Triangular eating, Triangle eating (sankakutabe, 三角食べ) is a
Japanese custom popularized after World War II in which soup, rice, and side dishes are eaten in order. The custom initially started with school lunches, and at that time, the method was to eat bread, milk, and side dishes in order.

In the past, some teachers have been criticized for forcing this method on their pupils. On the other hand, it is recommended to ensure unbiased nutritional intake.

Its antonym is "batch eating."

==Overview==
Traditionally, the Japanese had the custom of alternating between rice and side dishes, mixing the lightly flavored rice in the mouth to enjoy the complex tastes of the rice. Triangular eating is considered to be a habit with this in mind.

It is said that triangular eating was recommended in some area schools around the 1970s.

Some believe that it is a method of eating milk, bread, and side dishes, in that order, after school lunches began in the 1950s. It is believed that this method was used to encourage Japanese elementary school students, many of whom disliked milk at the time, to drink it. In the 1950s, Japanese elementary school students drank not pure milk but skimmed milk powder dissolved in water for school lunches.

Although this is a relatively recent custom, many of today's Japanese have eaten school lunches as children, and triangular eating is said to be the preferred eating style of many Japanese.

==Advantages==
If elementary school children are allowed to eat freely, they may eat what they like first and fill up their bellies, resulting in unbalanced nutrition. Triangular eating can prevent this.

Triangular eating also has the meaning of in-mouth seasoning. The idea is that by alternately eating rice, soup, and side dishes, the flavors that remain in the mouth will mingle and make the meal more palatable.

==Criticism==
Teachers sometimes forced children to eat triangular meals, which was criticized as "too much management" education. Therefore, it is no longer emphasized as an official guideline.

Some children were forced by their teachers to eat triangular meals, causing some children to consider school lunches painful.

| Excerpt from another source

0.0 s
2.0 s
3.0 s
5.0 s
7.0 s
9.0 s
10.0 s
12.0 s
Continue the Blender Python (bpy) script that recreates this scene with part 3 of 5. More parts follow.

Some children do not like the mixing of flavors when eating triangles.

It is also known that many children eat triangular meals but do not have in-mouth seasoning.

It is also theorized that triangular eating can cause elevated blood sugar levels, too much salt, and overeating.

==Response to criticism==
It is said that the cause of the increase in blood glucose levels with triangular eating is not so much the triangular eating itself, but rather the fact that too much food is put in the mouth at one time or swallowed without chewing.

For this reason, a method of eating a vegetable dish first, followed by a triangular meal, has been suggested.

Some believe that eating a triangular diet will help reduce satiety with smaller portions and moderate the degree of blood glucose increase.

Some studies also suggest that triangular eating, along with the method of eating meat first, is effective in controlling blood glucose levels, while eating vegetables first is less effective.